WHAT TO WORK ON: Your task is to reproduce, verbatim and without pictures, the lines from the opening of the listing through the line containing "return out +".

DATASET EXTRACT:

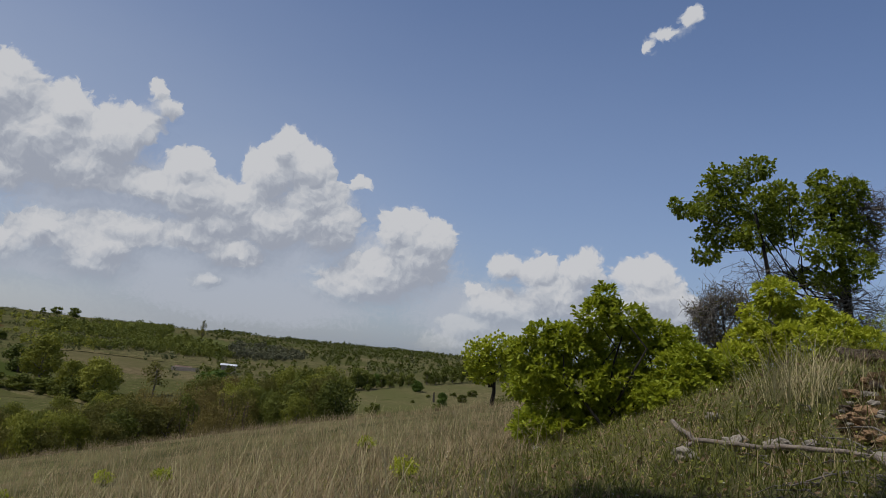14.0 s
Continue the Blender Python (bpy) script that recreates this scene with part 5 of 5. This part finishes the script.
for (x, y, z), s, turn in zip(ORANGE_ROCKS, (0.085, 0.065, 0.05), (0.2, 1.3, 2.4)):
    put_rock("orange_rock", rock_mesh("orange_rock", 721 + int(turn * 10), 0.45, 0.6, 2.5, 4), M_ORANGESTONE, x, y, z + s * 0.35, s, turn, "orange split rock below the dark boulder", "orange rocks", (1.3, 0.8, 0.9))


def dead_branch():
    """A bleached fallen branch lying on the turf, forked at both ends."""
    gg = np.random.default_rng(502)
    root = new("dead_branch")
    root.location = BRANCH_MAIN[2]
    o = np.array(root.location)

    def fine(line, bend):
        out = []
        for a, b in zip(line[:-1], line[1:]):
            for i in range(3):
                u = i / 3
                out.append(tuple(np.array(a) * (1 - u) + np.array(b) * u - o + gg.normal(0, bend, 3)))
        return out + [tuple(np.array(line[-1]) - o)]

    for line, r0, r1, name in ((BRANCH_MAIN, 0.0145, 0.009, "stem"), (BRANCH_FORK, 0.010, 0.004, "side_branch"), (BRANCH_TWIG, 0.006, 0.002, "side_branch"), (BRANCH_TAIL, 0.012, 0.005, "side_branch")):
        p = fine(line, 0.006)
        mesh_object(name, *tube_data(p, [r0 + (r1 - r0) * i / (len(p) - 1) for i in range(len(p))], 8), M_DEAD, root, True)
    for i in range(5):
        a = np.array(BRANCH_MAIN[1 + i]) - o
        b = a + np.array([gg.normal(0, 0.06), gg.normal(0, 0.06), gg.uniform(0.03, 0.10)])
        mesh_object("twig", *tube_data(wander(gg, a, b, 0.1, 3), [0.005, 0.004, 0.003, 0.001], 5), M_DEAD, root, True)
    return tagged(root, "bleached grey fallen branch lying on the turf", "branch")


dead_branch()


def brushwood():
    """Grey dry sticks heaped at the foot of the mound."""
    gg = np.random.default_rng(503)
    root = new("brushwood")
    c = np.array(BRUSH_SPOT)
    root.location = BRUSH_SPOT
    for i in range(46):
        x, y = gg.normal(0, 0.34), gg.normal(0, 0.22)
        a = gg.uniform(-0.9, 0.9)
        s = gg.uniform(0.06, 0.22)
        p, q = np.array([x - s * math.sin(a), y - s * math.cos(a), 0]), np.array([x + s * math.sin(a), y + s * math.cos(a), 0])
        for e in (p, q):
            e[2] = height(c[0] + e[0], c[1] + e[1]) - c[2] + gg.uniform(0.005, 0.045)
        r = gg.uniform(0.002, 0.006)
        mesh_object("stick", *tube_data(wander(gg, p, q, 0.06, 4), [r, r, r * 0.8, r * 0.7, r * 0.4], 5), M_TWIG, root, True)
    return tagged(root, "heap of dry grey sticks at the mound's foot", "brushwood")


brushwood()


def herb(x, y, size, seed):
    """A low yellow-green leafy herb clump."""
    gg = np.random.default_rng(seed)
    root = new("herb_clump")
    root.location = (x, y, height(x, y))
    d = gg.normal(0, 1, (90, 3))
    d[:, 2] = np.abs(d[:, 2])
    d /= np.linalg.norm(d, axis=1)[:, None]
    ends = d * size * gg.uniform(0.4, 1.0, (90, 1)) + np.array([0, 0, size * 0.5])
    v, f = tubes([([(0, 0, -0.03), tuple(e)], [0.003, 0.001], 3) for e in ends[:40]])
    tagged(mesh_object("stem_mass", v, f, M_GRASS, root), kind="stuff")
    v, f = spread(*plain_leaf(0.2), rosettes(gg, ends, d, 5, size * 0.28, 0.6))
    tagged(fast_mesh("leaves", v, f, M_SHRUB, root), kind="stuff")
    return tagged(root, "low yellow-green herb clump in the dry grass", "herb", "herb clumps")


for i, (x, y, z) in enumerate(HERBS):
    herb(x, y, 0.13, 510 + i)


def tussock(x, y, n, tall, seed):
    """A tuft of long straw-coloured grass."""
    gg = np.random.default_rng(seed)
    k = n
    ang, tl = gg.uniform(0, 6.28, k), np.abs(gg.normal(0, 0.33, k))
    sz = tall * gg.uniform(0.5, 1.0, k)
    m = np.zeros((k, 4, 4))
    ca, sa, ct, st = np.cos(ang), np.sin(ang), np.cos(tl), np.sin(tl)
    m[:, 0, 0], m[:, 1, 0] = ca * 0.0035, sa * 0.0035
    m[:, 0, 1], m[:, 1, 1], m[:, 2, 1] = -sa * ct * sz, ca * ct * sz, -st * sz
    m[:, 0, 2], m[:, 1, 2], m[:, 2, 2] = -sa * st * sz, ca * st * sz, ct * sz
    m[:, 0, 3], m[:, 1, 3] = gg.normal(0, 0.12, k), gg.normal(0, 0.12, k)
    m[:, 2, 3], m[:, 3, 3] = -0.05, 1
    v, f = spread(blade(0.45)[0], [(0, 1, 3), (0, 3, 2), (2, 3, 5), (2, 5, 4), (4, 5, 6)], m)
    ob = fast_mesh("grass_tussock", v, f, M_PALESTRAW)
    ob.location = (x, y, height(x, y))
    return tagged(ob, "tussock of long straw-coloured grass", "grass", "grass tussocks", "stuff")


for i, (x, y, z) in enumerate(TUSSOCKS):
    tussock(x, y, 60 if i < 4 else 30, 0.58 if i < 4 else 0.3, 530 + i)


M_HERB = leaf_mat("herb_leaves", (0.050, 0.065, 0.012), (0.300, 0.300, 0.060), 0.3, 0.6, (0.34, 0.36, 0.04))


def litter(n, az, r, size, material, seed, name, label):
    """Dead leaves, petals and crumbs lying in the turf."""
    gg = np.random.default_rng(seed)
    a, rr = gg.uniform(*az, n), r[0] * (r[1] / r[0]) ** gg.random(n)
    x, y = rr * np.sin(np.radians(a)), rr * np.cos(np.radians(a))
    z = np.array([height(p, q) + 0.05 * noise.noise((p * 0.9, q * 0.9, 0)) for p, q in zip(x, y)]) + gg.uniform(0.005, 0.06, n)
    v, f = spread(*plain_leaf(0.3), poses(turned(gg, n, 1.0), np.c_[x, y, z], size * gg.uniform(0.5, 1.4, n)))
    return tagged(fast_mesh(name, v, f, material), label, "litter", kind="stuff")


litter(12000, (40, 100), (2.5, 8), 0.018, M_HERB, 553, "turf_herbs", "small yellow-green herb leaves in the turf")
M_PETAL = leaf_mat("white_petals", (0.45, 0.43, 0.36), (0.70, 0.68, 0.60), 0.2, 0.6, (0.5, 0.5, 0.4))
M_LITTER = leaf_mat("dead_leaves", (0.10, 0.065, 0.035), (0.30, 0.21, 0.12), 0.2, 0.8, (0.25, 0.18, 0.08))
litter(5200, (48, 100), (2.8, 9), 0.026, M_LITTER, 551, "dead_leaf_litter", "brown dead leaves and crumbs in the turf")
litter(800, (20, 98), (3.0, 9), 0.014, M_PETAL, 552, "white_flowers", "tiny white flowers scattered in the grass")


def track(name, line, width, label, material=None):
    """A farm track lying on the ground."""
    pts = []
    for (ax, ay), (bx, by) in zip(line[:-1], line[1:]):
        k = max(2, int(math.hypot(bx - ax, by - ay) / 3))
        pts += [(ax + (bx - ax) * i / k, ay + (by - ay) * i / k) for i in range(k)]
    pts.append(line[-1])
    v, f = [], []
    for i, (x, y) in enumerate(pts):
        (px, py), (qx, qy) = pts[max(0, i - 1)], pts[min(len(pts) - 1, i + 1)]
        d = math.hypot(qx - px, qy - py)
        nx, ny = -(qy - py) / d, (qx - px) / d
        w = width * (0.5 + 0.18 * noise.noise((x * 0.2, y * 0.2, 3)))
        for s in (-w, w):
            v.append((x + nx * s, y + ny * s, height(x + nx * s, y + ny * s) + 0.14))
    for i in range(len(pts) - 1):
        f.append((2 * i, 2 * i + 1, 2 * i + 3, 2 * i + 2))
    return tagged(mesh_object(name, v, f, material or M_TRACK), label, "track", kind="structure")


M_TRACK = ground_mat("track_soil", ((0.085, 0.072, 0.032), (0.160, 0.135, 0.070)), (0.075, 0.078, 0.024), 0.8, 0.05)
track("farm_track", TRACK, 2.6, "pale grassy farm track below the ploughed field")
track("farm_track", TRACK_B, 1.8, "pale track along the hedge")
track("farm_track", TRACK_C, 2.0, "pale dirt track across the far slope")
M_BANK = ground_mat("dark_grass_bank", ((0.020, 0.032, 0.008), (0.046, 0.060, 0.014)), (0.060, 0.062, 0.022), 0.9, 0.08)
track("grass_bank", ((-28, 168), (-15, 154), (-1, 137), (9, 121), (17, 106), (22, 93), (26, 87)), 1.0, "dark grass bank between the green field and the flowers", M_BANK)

ANSWER BELOW:
14.0 s
Continue the Blender Python (bpy) script that recreates this scene with part 5 of 5. This part finishes the script.
for (x, y, z), s, turn in zip(ORANGE_ROCKS, (0.085, 0.065, 0.05), (0.2, 1.3, 2.4)):
    put_rock("orange_rock", rock_mesh("orange_rock", 721 + int(turn * 10), 0.45, 0.6, 2.5, 4), M_ORANGESTONE, x, y, z + s * 0.35, s, turn, "orange split rock below the dark boulder", "orange rocks", (1.3, 0.8, 0.9))


def dead_branch():
    """A bleached fallen branch lying on the turf, forked at both ends."""
    gg = np.random.default_rng(502)
    root = new("dead_branch")
    root.location = BRANCH_MAIN[2]
    o = np.array(root.location)

    def fine(line, bend):
        out = []
        for a, b in zip(line[:-1], line[1:]):
            for i in range(3):
                u = i / 3
                out.append(tuple(np.array(a) * (1 - u) + np.array(b) * u - o + gg.normal(0, bend, 3)))
        return out + [tuple(np.array(line[-1]) - o)]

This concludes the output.